Uncle Tom’s Cabin came to us when I was around ten. Well do I remember it, a bright, green book, in which the first picture was of Eliza’s little son dancing before Mr. Selby and the slavetrader, while Eliza hovered anxiously in the background. I cannot say we wept over little Eva’s death. She was altogether too good to appeal to our family.

But it was my mother’s gift of a subscription to St. Nicholas that really brought America to us. No other little girls of our acquaintance had it. Their English magazines like Little Folks and Chatterbox were very different from St. Nicholas with its lovely paper and print, its fine illustrations and general appearance. And we delighted in the American atmosphere. The food (just as interesting to the young then as it is now) sounded so delicious, and we longed to taste syllabub, popcorn, and griddlecakes with maple syrup. We discovered that “shingles” were a kind of wooden roofslate and not a disease, that the “sidewalk” was the pavement, that a “yard” was a garden, “crackers” a plain kind of biscuit, and “biscuits” were scones. We read about Helen Keller, who was just my age, we read stories of New Orleans, and a short story, which seemed very foreign, entitled “Ham Esterbrook’s Canopener.” To me a can was a “tin” and our cook scorned food from tins. I doubt whether our household boasted such an implement as a canopener.

The there were the Gypsy Breynton books and others of the same kind. And Louisa M. Alcott’s stories of the March family, and from which we could quote whole passages by heart. “What Katy Did” and its sequel were both prime favorites with us, and often at night, long after we were meant to be asleep, my sister and I would lie in the darkness discussing this America, where the schools sounded so different from our own, and where the children seemed so much more independent, with no nurses and not many servants. We were intrigued by the way they wore “rubbers” on their feet, and the girls had their hair cut in “bangs.” And they were always “fixing ” things, and drove in “buggies” and “sulkies.” Altogether it was thrilling, and we yearned to meet some American boys and girls and get to know them for ourselves.

It is many years since I first crossed the Atlantic, and England ceased to be “home” to me. My children and my grandchildren were born on this continent, and many of the things that struck me as strange, when I read American books as a child, are accepted as natural by them. My children have had first-hand experience of life in England and on the Continent, but to my grandchildren that atmosphere comes only through books.
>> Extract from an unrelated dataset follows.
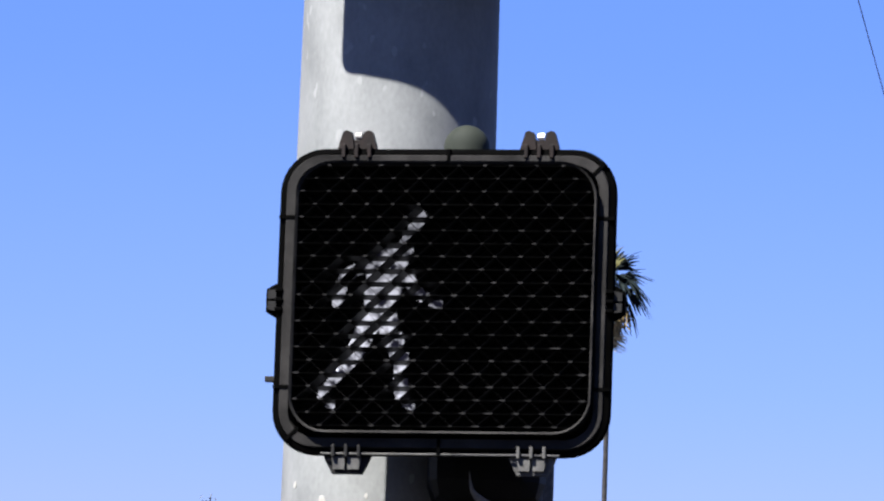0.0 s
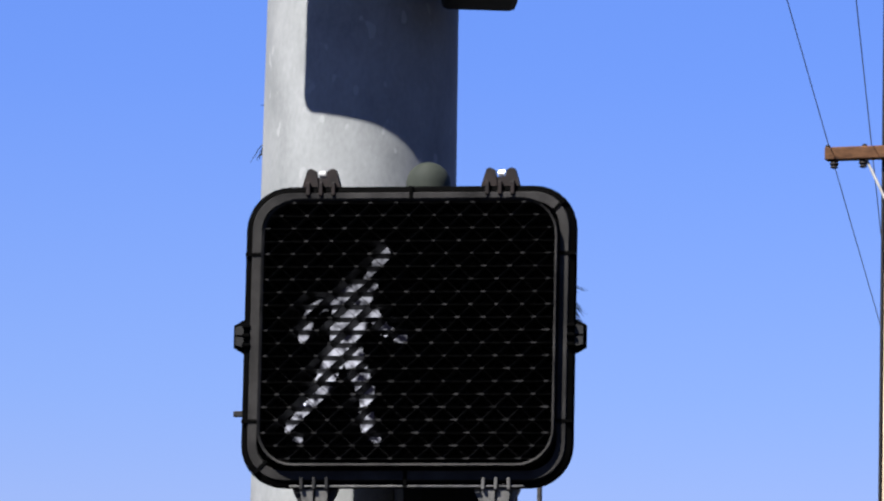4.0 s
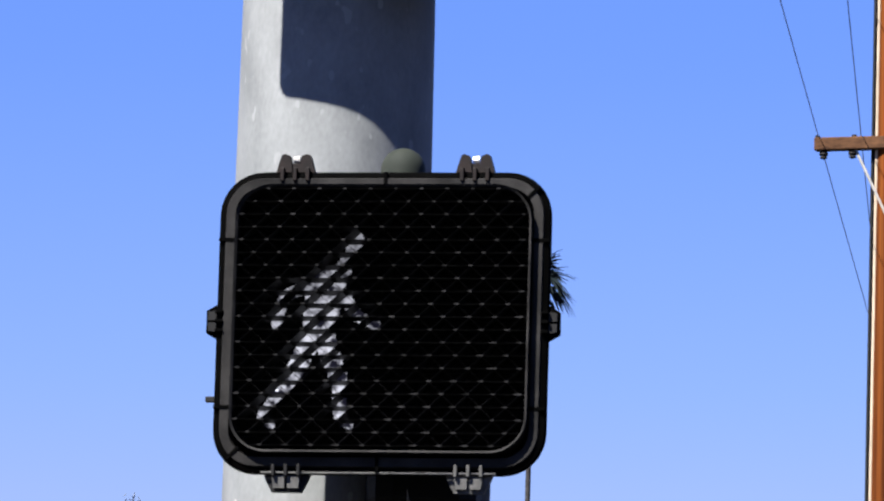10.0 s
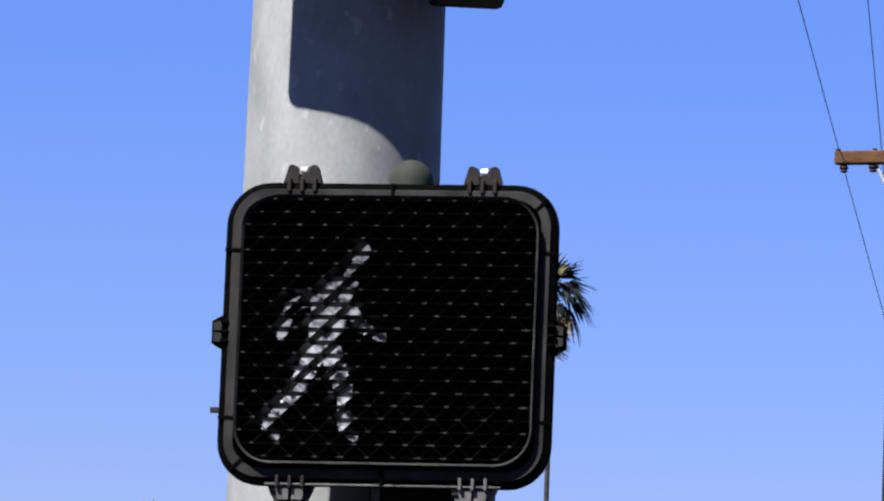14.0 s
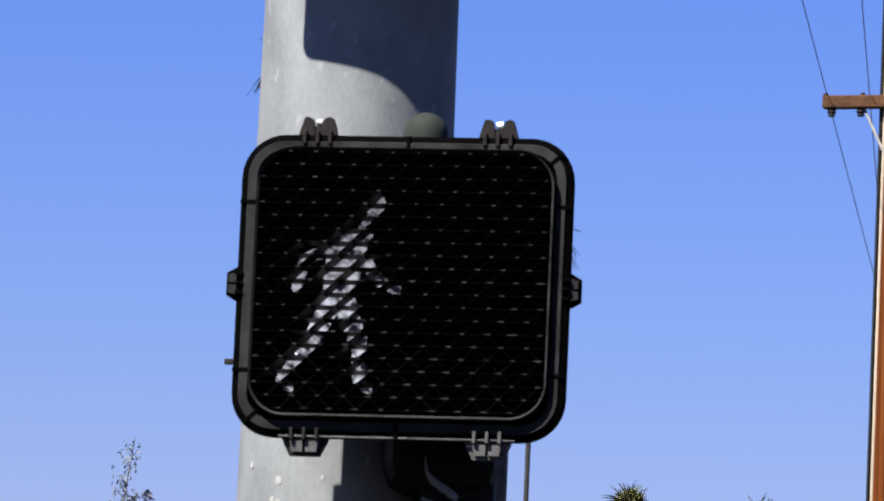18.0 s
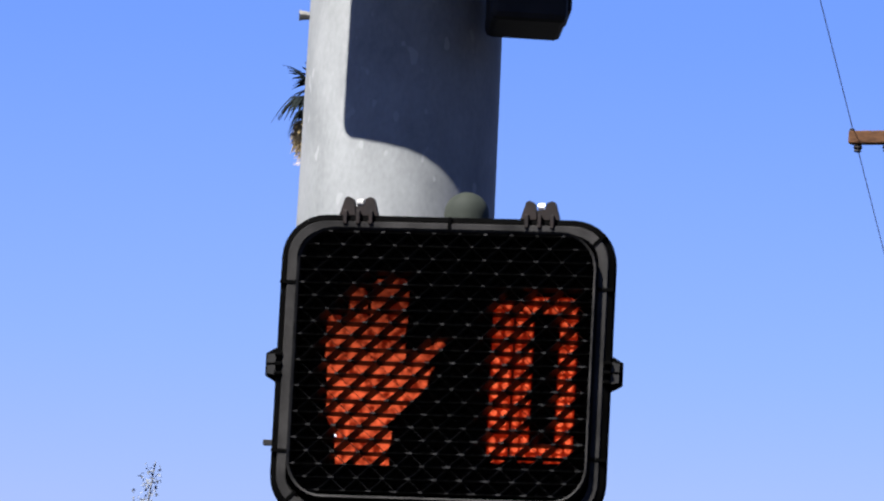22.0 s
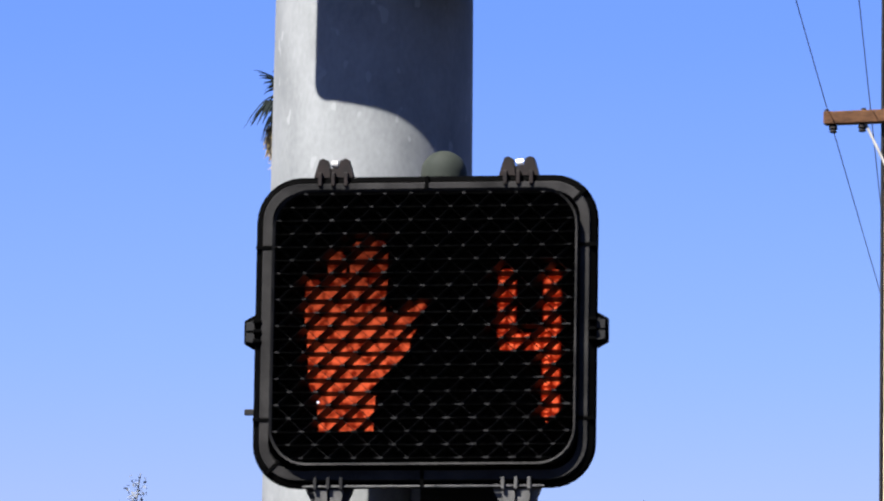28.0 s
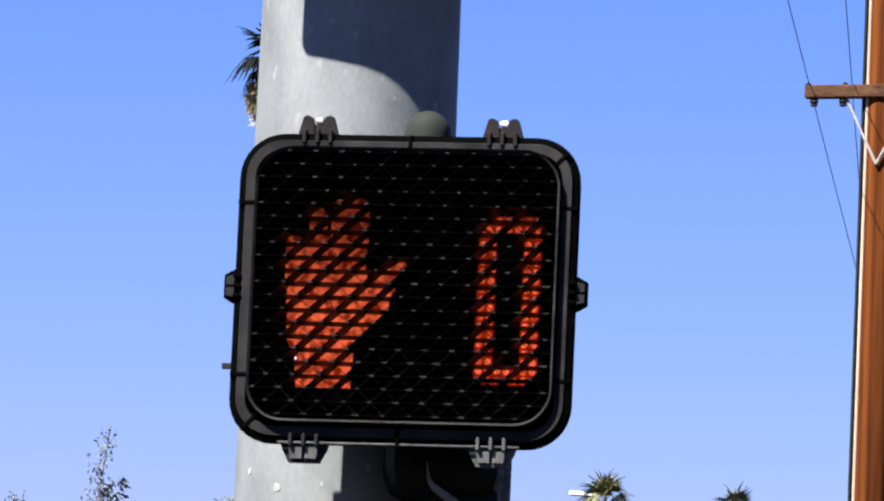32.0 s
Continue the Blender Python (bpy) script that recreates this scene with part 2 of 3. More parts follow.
STRIP_TONE = material("pale_pole_tone", (0.22, 0.175, 0.125), (0.34, 0.28, 0.21), 0.8, 0, 3, 30, 0.1, (1, 1, 0.3), gloss=0.1)
DRY_FROND = material("dry_palm_frond", (0.11, 0.078, 0.034), (0.34, 0.26, 0.135), 0.85, 0, 3, 20, 0.2, spread=0.6, gloss=0.1)
PALM_TRUNK = material("palm_trunk_bark", (0.010, 0.010, 0.011), (0.034, 0.031, 0.030), 0.9, 0, 4, 30, 0.5, (1, 1, 3), gloss=0.1)
BARK = material("grey_bark", (0.068, 0.074, 0.083), (0.12, 0.123, 0.13), 0.9, 0, 4, 30, 0.4, gloss=0.1)
# distance haze is put into this leaf colour as blue-grey
LEAF = material("hazed_blue_grey_leaf", (0.060, 0.070, 0.085), (0.120, 0.130, 0.145), 0.9, 0, 2, 20, 0.2, gloss=0.1)
GREEN_LEAF = material("dark_green_leaf", (0.012, 0.018, 0.010), (0.13, 0.14, 0.105), 0.8, 0, 2.5, 20, 0.2, gloss=0.1)
LAMP_WHITE = material("white_enamel", (0.78, 0.78, 0.76), (0.86, 0.86, 0.84), 0.4, 0, 4, 30, 0.05)
GROUND = material("asphalt", (0.011, 0.011, 0.011), (0.020, 0.0195, 0.019), 0.95, 0, 0.3, 14, 0.4, gloss=0.1)
CONCRETE = material("pavement_concrete", (0.07, 0.068, 0.064), (0.11, 0.107, 0.10), 0.9, 0, 1.5, 60, 0.3, gloss=0.1)
ORANGE = led("orange_diodes", (0.16, 0.009, 0.002), (0.88, 0.125, 0.045), 0.230, 95, 0.21)
DIGIT = led("orange_digit_diodes", (0.30, 0.022, 0.006), (0.92, 0.130, 0.046), 0.290, 95, 0.6)
DIGIT_GLOW = led("red_glow_between_diodes", (0.22, 0.008, 0.001), (0.42, 0.020, 0.004), 0.16, 95, 0.6)
WHITE = led("white_diodes", (0.012, 0.012, 0.024), (0.86, 0.87, 1.0), 0.205, 70, 0.35)
GLASS_RED = material("dark_red_lens", (0.02584, 0.002067, 0.002067), (0.04134, 0.003101, 0.003101), 0.2, 0, 30, 200, 0.05)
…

I hope that as they grow older it will appeal to them, and to all the others of their generation, in the same way that the American atmosphere appealed to me. For I know of no single factor more important to the promotion of international goodwill than that the children of different countries should have a knowledge and an understanding of each other, and to my mind, the best and simplest way to acquire this knowledge and understanding is through the medium of children’s books.